According to Morningstar fund flows data, European investors have committed a net €11bn (£9.3bn, $11.6bn) to US equities since Trump got elected.
High yield bonds, an asset class with a large exposure to the US economy, also saw net inflows in excess of €4bn in both December and January.
ETF provider WisdomTree noted that the January flows into its 3x Long S&P 500 leveraged ETF surpassed total net flows in (leveraged and short) US equity ETPs for the whole of 2016. “Investors continued to position bullishly around Trump and US equities in January, with expectations hinging around Trump offering more details on proposed corporate tax cuts, infrastructure spending and regulation reform,” he said. “All of which would provide another shot in the arm for US equities.”
Alessandro Viviani (pictured), a fund analyst at Old Mutual Wealth in Milan, is siding with the bulls. “Within our model portfolios, more than half of our total equity exposure is invested in US equities,” he says. “We prefer value, and on top of that we have a single sector exposure in healthcare since Trump’s Obamacare reform could broaden healthcare access.”
"More than half of our total equity exposure is invested in US equities" - Alessandro Viviani
Thomas Romig, head of multi-asset at Assenagon in Frankfurt, has taken fresh exposure to value as well. “We added to our Legg Mason Clearbridge Aggressive Growth holding and bought the Edmond de Rothschild US Value & Yield fund.”
Expectations-led rally
However, the recent rally has been led by expectations and is not underpinned by stronger earnings growth.

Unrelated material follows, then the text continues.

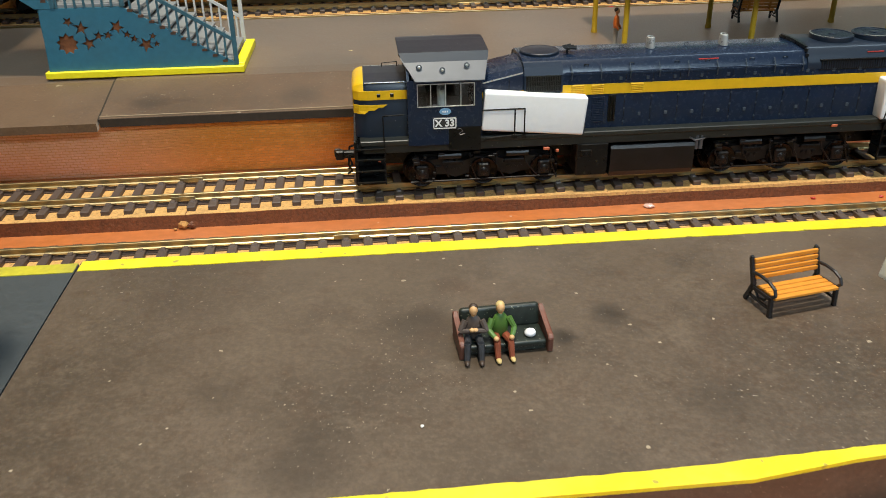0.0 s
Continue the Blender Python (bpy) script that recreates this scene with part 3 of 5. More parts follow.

Valuations have therefore started to look even more stretched than they already did. Interestingly, this makes asset managers, who have a natural tendency to consider a glass half full rather than half empty, cautious.
As our sister publication Expert Investor reported yesterday, fund manager sentiment regarding US equities is much lower than for European and Japanese equities which are experiencing earnings upgrades.
“Equity markets are clearly saying that President Trump is good for corporate profits. Markets are expecting a fiscal boost from the new president, which will drive an increase in corporate profitability and earnings,” says Mark Burgess, global head of equities at Columbia Threadneedle.